[What is asked] Find the lines of data that contain the string "More", then list them.

** BEGIN Listing **

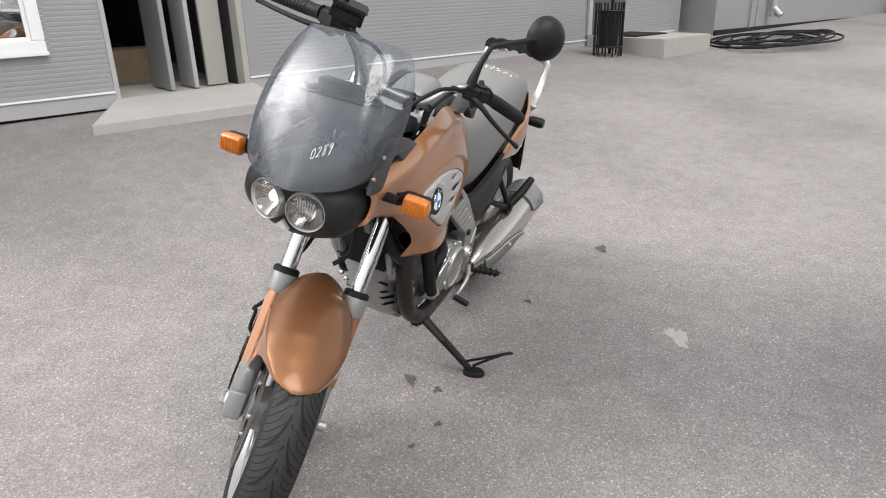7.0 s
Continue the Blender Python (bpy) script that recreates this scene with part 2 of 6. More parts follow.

** END Listing **
** BEGIN Listing **

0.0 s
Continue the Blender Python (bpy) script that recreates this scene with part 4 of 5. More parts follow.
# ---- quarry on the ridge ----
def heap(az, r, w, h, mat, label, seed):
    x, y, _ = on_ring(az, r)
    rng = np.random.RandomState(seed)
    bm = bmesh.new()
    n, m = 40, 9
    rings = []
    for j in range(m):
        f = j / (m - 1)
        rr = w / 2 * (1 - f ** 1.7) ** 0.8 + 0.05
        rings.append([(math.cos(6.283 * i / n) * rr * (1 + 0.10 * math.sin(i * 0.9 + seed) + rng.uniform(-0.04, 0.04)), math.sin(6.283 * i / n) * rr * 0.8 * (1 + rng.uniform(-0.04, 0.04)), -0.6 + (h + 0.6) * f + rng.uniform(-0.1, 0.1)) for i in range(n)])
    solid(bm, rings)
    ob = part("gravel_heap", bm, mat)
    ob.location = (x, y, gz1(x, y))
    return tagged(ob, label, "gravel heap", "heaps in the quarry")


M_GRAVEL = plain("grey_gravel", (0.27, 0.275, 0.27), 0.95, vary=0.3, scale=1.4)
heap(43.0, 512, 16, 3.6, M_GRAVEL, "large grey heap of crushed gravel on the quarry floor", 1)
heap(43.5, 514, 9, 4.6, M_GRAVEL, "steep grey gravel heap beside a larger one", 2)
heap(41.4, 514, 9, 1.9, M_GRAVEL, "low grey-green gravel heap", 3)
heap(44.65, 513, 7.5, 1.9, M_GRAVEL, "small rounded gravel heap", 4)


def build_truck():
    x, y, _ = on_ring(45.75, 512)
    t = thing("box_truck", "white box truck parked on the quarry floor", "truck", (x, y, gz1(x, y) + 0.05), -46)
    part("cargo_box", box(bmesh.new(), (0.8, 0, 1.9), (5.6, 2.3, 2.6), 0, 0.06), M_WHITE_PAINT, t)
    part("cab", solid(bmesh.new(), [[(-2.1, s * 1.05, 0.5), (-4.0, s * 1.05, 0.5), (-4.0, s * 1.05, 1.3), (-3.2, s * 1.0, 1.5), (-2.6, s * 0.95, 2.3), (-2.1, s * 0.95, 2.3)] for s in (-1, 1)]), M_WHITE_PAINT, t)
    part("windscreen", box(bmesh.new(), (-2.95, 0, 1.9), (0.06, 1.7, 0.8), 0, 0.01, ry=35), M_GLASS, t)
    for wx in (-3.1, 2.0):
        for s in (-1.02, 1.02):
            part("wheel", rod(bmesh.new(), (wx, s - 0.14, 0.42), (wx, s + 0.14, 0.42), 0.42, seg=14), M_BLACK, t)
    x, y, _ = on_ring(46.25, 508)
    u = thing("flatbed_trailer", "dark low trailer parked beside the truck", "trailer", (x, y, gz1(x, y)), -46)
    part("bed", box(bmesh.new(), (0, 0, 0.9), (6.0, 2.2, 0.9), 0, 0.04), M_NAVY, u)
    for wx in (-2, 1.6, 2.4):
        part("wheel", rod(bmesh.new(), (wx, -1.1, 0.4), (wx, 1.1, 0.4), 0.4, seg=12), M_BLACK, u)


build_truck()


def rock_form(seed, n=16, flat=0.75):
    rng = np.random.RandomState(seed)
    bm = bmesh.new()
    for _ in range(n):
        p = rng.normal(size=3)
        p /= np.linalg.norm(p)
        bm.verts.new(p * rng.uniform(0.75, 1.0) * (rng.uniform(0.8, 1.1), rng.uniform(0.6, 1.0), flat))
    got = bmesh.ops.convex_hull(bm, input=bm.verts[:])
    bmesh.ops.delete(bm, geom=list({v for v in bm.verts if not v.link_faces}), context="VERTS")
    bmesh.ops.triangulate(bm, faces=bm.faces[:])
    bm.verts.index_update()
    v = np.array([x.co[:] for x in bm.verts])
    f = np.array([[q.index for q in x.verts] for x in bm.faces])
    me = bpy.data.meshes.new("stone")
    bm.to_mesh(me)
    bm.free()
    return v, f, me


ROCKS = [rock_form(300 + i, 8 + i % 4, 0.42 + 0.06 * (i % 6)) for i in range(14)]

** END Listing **
** BEGIN Listing **

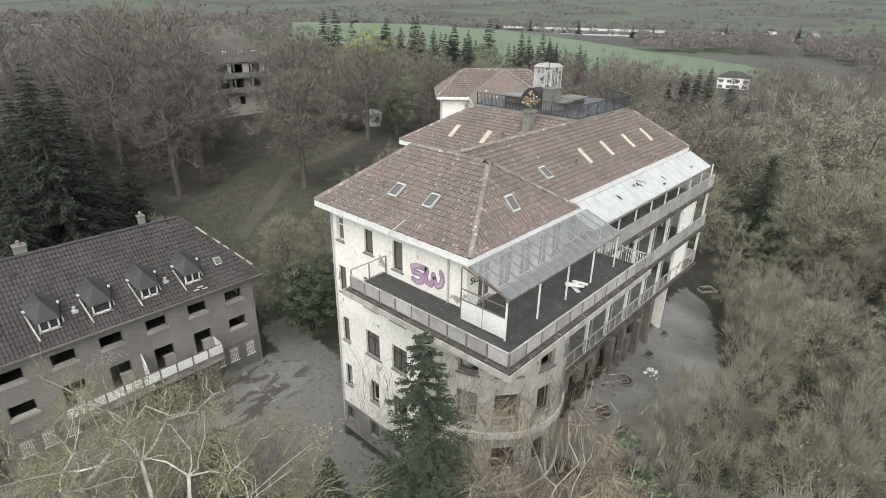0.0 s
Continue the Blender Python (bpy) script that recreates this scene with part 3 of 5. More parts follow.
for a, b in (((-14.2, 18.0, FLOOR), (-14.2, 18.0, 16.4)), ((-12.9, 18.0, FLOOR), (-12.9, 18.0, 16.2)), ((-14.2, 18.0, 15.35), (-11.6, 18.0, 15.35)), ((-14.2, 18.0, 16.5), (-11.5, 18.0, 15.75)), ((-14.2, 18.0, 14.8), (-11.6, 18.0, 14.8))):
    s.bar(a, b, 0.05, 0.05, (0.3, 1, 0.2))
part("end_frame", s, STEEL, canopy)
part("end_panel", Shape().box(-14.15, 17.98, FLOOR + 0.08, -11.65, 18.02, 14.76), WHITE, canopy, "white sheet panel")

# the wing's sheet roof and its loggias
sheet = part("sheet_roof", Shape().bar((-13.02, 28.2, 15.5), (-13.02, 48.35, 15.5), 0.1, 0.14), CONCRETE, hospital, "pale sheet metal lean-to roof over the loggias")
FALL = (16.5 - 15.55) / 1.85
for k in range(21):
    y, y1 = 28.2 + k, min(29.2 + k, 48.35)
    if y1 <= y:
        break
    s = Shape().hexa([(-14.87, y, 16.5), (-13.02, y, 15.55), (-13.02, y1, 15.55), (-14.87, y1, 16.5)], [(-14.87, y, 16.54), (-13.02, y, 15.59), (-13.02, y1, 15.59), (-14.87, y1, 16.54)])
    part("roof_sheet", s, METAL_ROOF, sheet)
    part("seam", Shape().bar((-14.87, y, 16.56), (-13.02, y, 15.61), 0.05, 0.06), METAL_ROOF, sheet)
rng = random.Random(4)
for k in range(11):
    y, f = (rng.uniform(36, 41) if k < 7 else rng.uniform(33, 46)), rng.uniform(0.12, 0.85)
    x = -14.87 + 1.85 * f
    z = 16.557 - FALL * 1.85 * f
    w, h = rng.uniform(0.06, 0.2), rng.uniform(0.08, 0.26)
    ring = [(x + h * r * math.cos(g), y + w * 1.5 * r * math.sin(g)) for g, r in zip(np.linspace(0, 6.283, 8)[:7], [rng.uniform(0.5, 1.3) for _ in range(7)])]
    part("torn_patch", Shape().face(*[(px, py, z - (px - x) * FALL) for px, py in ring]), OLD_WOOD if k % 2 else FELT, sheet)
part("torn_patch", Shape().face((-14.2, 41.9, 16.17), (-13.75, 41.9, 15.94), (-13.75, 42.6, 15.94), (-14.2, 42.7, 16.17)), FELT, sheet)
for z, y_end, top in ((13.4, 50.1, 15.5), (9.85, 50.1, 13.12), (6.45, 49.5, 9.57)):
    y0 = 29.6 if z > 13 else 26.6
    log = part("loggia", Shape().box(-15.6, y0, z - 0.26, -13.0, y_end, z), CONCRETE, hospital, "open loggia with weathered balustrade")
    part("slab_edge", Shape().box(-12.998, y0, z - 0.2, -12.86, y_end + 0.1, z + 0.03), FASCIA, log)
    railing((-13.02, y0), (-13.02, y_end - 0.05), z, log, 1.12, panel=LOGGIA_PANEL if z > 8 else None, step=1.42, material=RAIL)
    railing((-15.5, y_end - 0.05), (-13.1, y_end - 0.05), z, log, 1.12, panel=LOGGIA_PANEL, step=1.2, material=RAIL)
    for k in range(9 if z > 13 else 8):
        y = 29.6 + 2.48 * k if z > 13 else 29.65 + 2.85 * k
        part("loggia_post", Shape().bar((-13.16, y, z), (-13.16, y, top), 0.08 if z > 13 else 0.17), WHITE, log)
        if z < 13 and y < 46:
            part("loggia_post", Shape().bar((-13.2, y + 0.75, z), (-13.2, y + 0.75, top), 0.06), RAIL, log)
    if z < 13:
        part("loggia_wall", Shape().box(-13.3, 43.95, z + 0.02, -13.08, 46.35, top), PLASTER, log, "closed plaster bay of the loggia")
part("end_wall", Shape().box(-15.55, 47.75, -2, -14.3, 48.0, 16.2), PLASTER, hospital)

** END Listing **

[Reply]
Continue the Blender Python (bpy) script that recreates this scene with part 2 of 6. More parts follow.
Continue the Blender Python (bpy) script that recreates this scene with part 4 of 5. More parts follow.
Continue the Blender Python (bpy) script that recreates this scene with part 3 of 5. More parts follow.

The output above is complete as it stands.